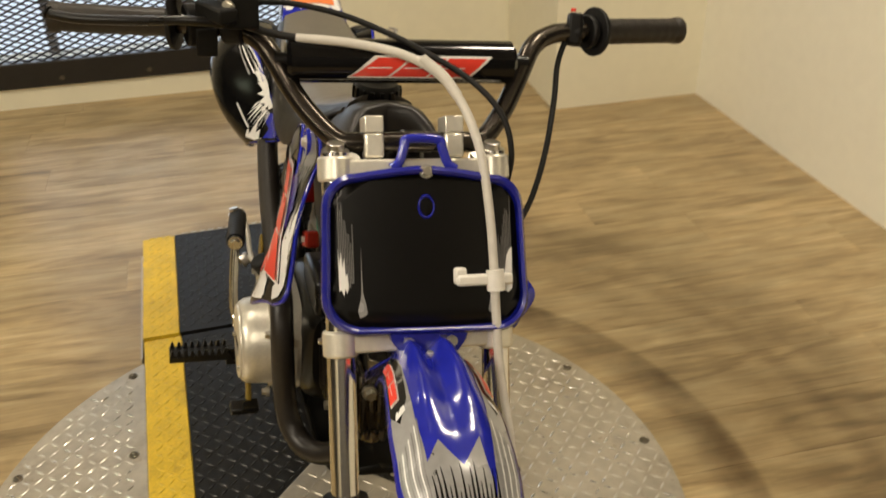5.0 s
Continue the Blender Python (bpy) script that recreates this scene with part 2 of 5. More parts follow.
    near = n.new("ShaderNodeMath")
    near.operation, near.inputs[1].default_value = "MULTIPLY", 1 / 1.5
    link.new(length.outputs["Value"], near.inputs[0])
    link.new(near.outputs[0], ring.inputs["Value"])
    amount = n.new("ShaderNodeMath")
    amount.operation = "MULTIPLY"
    side = n.new("ShaderNodeMapRange")
    side.inputs[1].default_value, side.inputs[2].default_value, side.inputs[3].default_value, side.inputs[4].default_value = -0.5, 0.45, 0.30, 1.6
    link.new(sep.outputs[1], side.inputs[0])
    lean_to = n.new("ShaderNodeMath")
    lean_to.operation = "MULTIPLY"
    link.new(ring.outputs[0], lean_to.inputs[0])
    link.new(side.outputs[0], lean_to.inputs[1])
    link.new(lean_to.outputs[0], amount.inputs[0])
    link.new(wob.outputs["Fac"], amount.inputs[1])
    dirt = n.new("ShaderNodeMix")
    dirt.data_type, dirt.blend_type = "RGBA", "MULTIPLY"
    dirt.inputs[7].default_value = (0.30, 0.26, 0.22, 1)
    link.new(amount.outputs[0], dirt.inputs[0])
    link.new(col, dirt.inputs[6])
    link.new(dirt.outputs[2], b.inputs["Base Color"])
    rr = n.new("ShaderNodeMapRange")
    rr.inputs[3].default_value, rr.inputs[4].default_value = 0.26, 0.42
    link.new(cloud, rr.inputs[0])
    link.new(rr.outputs[0], b.inputs["Roughness"])
    bp = n.new("ShaderNodeBump")
    bp.inputs["Strength"].default_value, bp.inputs["Distance"].default_value = 0.12, 0.001
    link.new(fibre, bp.inputs["Height"])
    link.new(bp.outputs[0], b.inputs["Normal"])
    return m


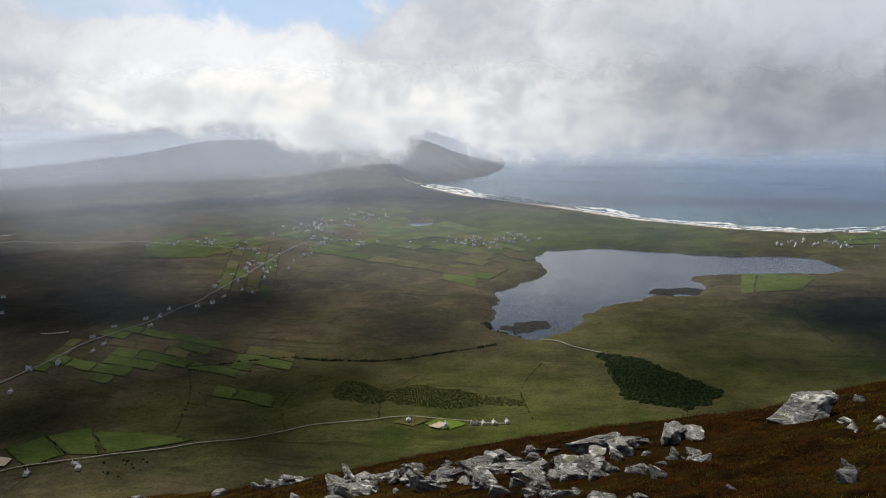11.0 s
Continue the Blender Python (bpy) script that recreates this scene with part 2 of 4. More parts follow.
# the near shoulder of the mountain: azimuth, slope of the sight line at its brow (degrees), distance of the brow
BROW = [(-180, 6, 30), (-120, 0, 30), (-60, -14, 20), (-40, -20, 9), (-25, -24.2, 7), (-17.4, -23.7, 6.5), (-12, -25.2, 6.5), (-3, -25.6, 7), (1, -25.4, 7.5), (4, -24.8, 8), (7, -24.5, 9), (12, -24.1, 10),
        (14, -23.2, 14), (15.2, -21.4, 24), (16.4, -20.6, 32), (18.2, -20.0, 36), (20, -19.9, 36), (22.8, -20.7, 30), (26, -22.2, 23), (35, -22.2, 24),
        (52, -22.6, 26), (65, -23.0, 21), (72, -22.4, 19), (80, -21.1, 18), (87, -20.0, 17.5), (95, -18.6, 17), (100, -16.9, 19),
        (111, -13.7, 20), (120, -11, 20), (127, -8.9, 20), (130, -7.6, 22), (132.5, -6.0, 25), (137, -4.0, 27), (150, 2, 30), (180, 6, 30)]
# the crag beyond: azimuth, slope of the sight line to its top, distance; rows below -3 degrees are a spur added for the
# shadow on the slope
CRAG = [(-24, -26.4, 330), (-17, -24.6, 290), (-14, -24.0, 265), (-9, -23.4, 230), (-5.5, -23.0, 200), (-3.2, -22.6, 180), (-1.4, -21.8, 165), (-0.4, -21.3, 155), (2.6, -20.9, 140), (5.5, -20.6, 128), (6.0, -19.7, 124),
        (6.6, -18.7, 122), (7.5, -18.6, 118), (8.8, -18.9, 110), (11, -19.4, 96), (13.7, -20.3, 80), (14.5, -20.5, 74), (15.5, -21.0, 68),
        (16.8, -21.0, 60), (18, -24, 54), (20, -30, 48)]


def column(table, az, j):
    return np.interp(az, [row[0] for row in table], [row[j] for row in table])


def mountainside(x, y):
    """The height of the hillside on which the camera stands."""
    r = np.hypot(x, y) + 1e-6
    az = np.degrees(np.arctan2(x, y))
    brow = column(BROW, az, 2)
    pitch = np.tan(np.radians(column(BROW, az, 1))) + 1.6 / brow
    over = np.maximum(0, r - brow)
    roll = 0.16 * brow
    bend = np.minimum(over, roll) ** 2 / (2 * roll) + np.maximum(0, over - roll)   # rolls over at the brow
    z = HOME - 1.6 + pitch * r - bend * np.maximum(0.0, 0.72 + pitch)
    back = smooth(np.abs(az - 60), 85, 120)                              # behind the camera the mountain goes on up
    z = z * (1 - back) + back * (HOME - 1.6 + pitch * np.minimum(r, 900) - 0.35 * np.maximum(0, r - 900))
    foot = 165.0
    z = np.where(z < foot, foot * np.exp((np.maximum(z, -2000) - foot) / 95.0) - 2.0, z)
    near = np.exp(-r / 60)
    humps = near * (0.018 * ripple(x, y, 4.5, 3, 1) + 0.014 * ripple(x, y, 1.1, 2, 6)) * smooth(r, 1.0, 5.0)
    humps = humps + smooth(r, 2.5, 5.0) * np.exp(-r / 13) * (0.06 * ripple(x, y, 1.3, 2, 11) + 0.04 * ripple(x, y, 0.55, 1, 15))   # tussocks
    humps = humps + 2.0 * smooth(r, 60, 300) * ripple(x, y, 60, 3, 4) * smooth(z, 30, 160)
    return z + humps


def country(x, y, d):
    """The height of the low ground, hills and far mountains, from the distance d to the nearest water."""
    steep = np.exp(-(line_distance(x, y, CLIFFS) / 60) ** 2)
    beach = np.minimum(line_distance(x, y, NEAR_BEACH), np.minimum(line_distance(x, y, FAR_BEACH), line_distance(x, y, STRAND)))
    flat_shore = np.exp(-(beach / 70) ** 2)
    z = 9 * (1 - np.exp(-np.maximum(d, 0) / (18 + 60 * flat_shore))) + 14 * steep * smooth(d, 0, 22) + 0.012 * np.clip(d, 0, 900)
    inland = smooth(d, 30, 260)
    z = z + inland * (2.5 * ripple(x, y, 420, 3, 2) + 1.0 * ripple(x, y, 120, 2, 7))

    def hill(cx, cy, top, along, across, turn, noise_amount=0.08):
        c, s = math.cos(radians(turn)), math.sin(radians(turn))
        u, v = (x - cx) * c + (y - cy) * s, -(x - cx) * s + (y - cy) * c
        return top * np.exp(-((u / along) ** 2 + (v / across) ** 2)) * (1 + noise_amount * ripple(x, y, 520, 4, 4))

    z = z + smooth(d, 0, 250) * (hill(600, 1890, 82, 560, 250, -14) + hill(250, 1960, 25, 260, 180, -10))
    z = z + smooth(d, 0, 120) * (hill(4150, 2250, 92, 1000, 560, -62, 0.07) + hill(3920, 1060, 88, 560, 250, 10, 0.05) + hill(4250, 1560, 160, 560, 420, -40, 0.1))
    z = z + smooth(d, 0, 200) * (hill(-700, 4600, 45, 800, 400, 10) + hill(1000, 4190, 25, 300, 90, 10))
    z = z + smooth(d, 0, 40) * hill(3400, -880, 8, 130, 60, -60)
    return np.where(d > 0, z, np.maximum(-12.0, d * 0.12) - 0.5)


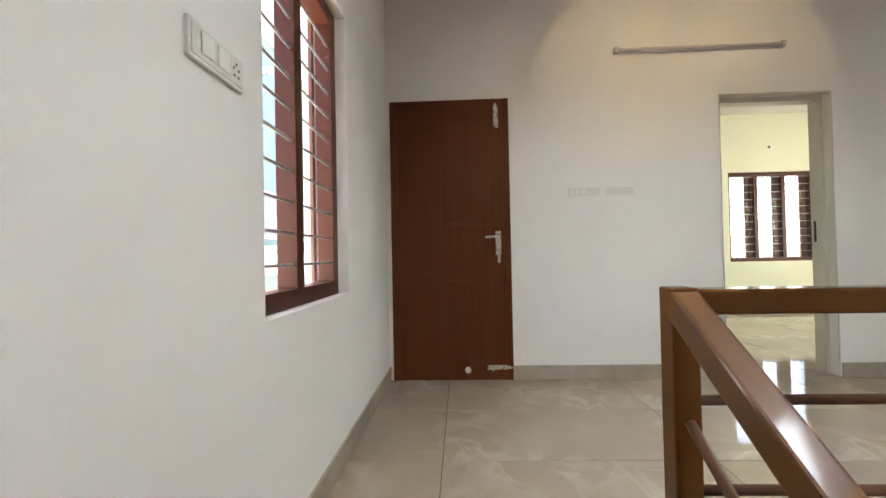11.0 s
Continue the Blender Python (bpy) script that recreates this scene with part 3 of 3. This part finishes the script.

- [DIRECTIONS]:
All the material shown above is to be copied exactly, with no pictures carried over.

- [THE COMPLETED TASK]:
5.0 s
Continue the Blender Python (bpy) script that recreates this scene with part 2 of 5. More parts follow.
    near = n.new("ShaderNodeMath")
    near.operation, near.inputs[1].default_value = "MULTIPLY", 1 / 1.5
    link.new(length.outputs["Value"], near.inputs[0])
    link.new(near.outputs[0], ring.inputs["Value"])
    amount = n.new("ShaderNodeMath")
    amount.operation = "MULTIPLY"
    side = n.new("ShaderNodeMapRange")
    side.inputs[1].default_value, side.inputs[2].default_value, side.inputs[3].default_value, side.inputs[4].default_value = -0.5, 0.45, 0.30, 1.6
    link.new(sep.outputs[1], side.inputs[0])
    lean_to = n.new("ShaderNodeMath")
    lean_to.operation = "MULTIPLY"
    link.new(ring.outputs[0], lean_to.inputs[0])
    link.new(side.outputs[0], lean_to.inputs[1])
    link.new(lean_to.outputs[0], amount.inputs[0])
    link.new(wob.outputs["Fac"], amount.inputs[1])
    dirt = n.new("ShaderNodeMix")
    dirt.data_type, dirt.blend_type = "RGBA", "MULTIPLY"
    dirt.inputs[7].default_value = (0.30, 0.26, 0.22, 1)
    link.new(amount.outputs[0], dirt.inputs[0])
    link.new(col, dirt.inputs[6])
    link.new(dirt.outputs[2], b.inputs["Base Color"])
    rr = n.new("ShaderNodeMapRange")
    rr.inputs[3].default_value, rr.inputs[4].default_value = 0.26, 0.42
    link.new(cloud, rr.inputs[0])
    link.new(rr.outputs[0], b.inputs["Roughness"])
    bp = n.new("ShaderNodeBump")
    bp.inputs["Strength"].default_value, bp.inputs["Distance"].default_value = 0.12, 0.001
    link.new(fibre, bp.inputs["Height"])
    link.new(bp.outputs[0], b.inputs["Normal"])
    return m


11.0 s
Continue the Blender Python (bpy) script that recreates this scene with part 2 of 4. More parts follow.
# the near shoulder of the mountain: azimuth, slope of the sight line at its brow (degrees), distance of the brow
BROW = [(-180, 6, 30), (-120, 0, 30), (-60, -14, 20), (-40, -20, 9), (-25, -24.2, 7), (-17.4, -23.7, 6.5), (-12, -25.2, 6.5), (-3, -25.6, 7), (1, -25.4, 7.5), (4, -24.8, 8), (7, -24.5, 9), (12, -24.1, 10),
        (14, -23.2, 14), (15.2, -21.4, 24), (16.4, -20.6, 32), (18.2, -20.0, 36), (20, -19.9, 36), (22.8, -20.7, 30), (26, -22.2, 23), (35, -22.2, 24),
        (52, -22.6, 26), (65, -23.0, 21), (72, -22.4, 19), (80, -21.1, 18), (87, -20.0, 17.5), (95, -18.6, 17), (100, -16.9, 19),
        (111, -13.7, 20), (120, -11, 20), (127, -8.9, 20), (130, -7.6, 22), (132.5, -6.0, 25), (137, -4.0, 27), (150, 2, 30), (180, 6, 30)]
# the crag beyond: azimuth, slope of the sight line to its top, distance; rows below -3 degrees are a spur added for the
# shadow on the slope
CRAG = [(-24, -26.4, 330), (-17, -24.6, 290), (-14, -24.0, 265), (-9, -23.4, 230), (-5.5, -23.0, 200), (-3.2, -22.6, 180), (-1.4, -21.8, 165), (-0.4, -21.3, 155), (2.6, -20.9, 140), (5.5, -20.6, 128), (6.0, -19.7, 124),
        (6.6, -18.7, 122), (7.5, -18.6, 118), (8.8, -18.9, 110), (11, -19.4, 96), (13.7, -20.3, 80), (14.5, -20.5, 74), (15.5, -21.0, 68),
        (16.8, -21.0, 60), (18, -24, 54), (20, -30, 48)]


def column(table, az, j):
    return np.interp(az, [row[0] for row in table], [row[j] for row in table])


def mountainside(x, y):
    """The height of the hillside on which the camera stands."""
    r = np.hypot(x, y) + 1e-6
    az = np.degrees(np.arctan2(x, y))
    brow = column(BROW, az, 2)
    pitch = np.tan(np.radians(column(BROW, az, 1))) + 1.6 / brow
    over = np.maximum(0, r - brow)
    roll = 0.16 * brow
    bend = np.minimum(over, roll) ** 2 / (2 * roll) + np.maximum(0, over - roll)   # rolls over at the brow
    z = HOME - 1.6 + pitch * r - bend * np.maximum(0.0, 0.72 + pitch)
    back = smooth(np.abs(az - 60), 85, 120)                              # behind the camera the mountain goes on up
    z = z * (1 - back) + back * (HOME - 1.6 + pitch * np.minimum(r, 900) - 0.35 * np.maximum(0, r - 900))
    foot = 165.0
    z = np.where(z < foot, foot * np.exp((np.maximum(z, -2000) - foot) / 95.0) - 2.0, z)
    near = np.exp(-r / 60)
    humps = near * (0.018 * ripple(x, y, 4.5, 3, 1) + 0.014 * ripple(x, y, 1.1, 2, 6)) * smooth(r, 1.0, 5.0)
    humps = humps + smooth(r, 2.5, 5.0) * np.exp(-r / 13) * (0.06 * ripple(x, y, 1.3, 2, 11) + 0.04 * ripple(x, y, 0.55, 1, 15))   # tussocks
    humps = humps + 2.0 * smooth(r, 60, 300) * ripple(x, y, 60, 3, 4) * smooth(z, 30, 160)
    return z + humps


def country(x, y, d):
    """The height of the low ground, hills and far mountains, from the distance d to the nearest water."""
    steep = np.exp(-(line_distance(x, y, CLIFFS) / 60) ** 2)
    beach = np.minimum(line_distance(x, y, NEAR_BEACH), np.minimum(line_distance(x, y, FAR_BEACH), line_distance(x, y, STRAND)))
    flat_shore = np.exp(-(beach / 70) ** 2)
    z = 9 * (1 - np.exp(-np.maximum(d, 0) / (18 + 60 * flat_shore))) + 14 * steep * smooth(d, 0, 22) + 0.012 * np.clip(d, 0, 900)
    inland = smooth(d, 30, 260)
    z = z + inland * (2.5 * ripple(x, y, 420, 3, 2) + 1.0 * ripple(x, y, 120, 2, 7))

    def hill(cx, cy, top, along, across, turn, noise_amount=0.08):
        c, s = math.cos(radians(turn)), math.sin(radians(turn))
        u, v = (x - cx) * c + (y - cy) * s, -(x - cx) * s + (y - cy) * c
        return top * np.exp(-((u / along) ** 2 + (v / across) ** 2)) * (1 + noise_amount * ripple(x, y, 520, 4, 4))

    z = z + smooth(d, 0, 250) * (hill(600, 1890, 82, 560, 250, -14) + hill(250, 1960, 25, 260, 180, -10))
    z = z + smooth(d, 0, 120) * (hill(4150, 2250, 92, 1000, 560, -62, 0.07) + hill(3920, 1060, 88, 560, 250, 10, 0.05) + hill(4250, 1560, 160, 560, 420, -40, 0.1))
    z = z + smooth(d, 0, 200) * (hill(-700, 4600, 45, 800, 400, 10) + hill(1000, 4190, 25, 300, 90, 10))
    z = z + smooth(d, 0, 40) * hill(3400, -880, 8, 130, 60, -60)
    return np.where(d > 0, z, np.maximum(-12.0, d * 0.12) - 0.5)


11.0 s
Continue the Blender Python (bpy) script that recreates this scene with part 3 of 3. This part finishes the script.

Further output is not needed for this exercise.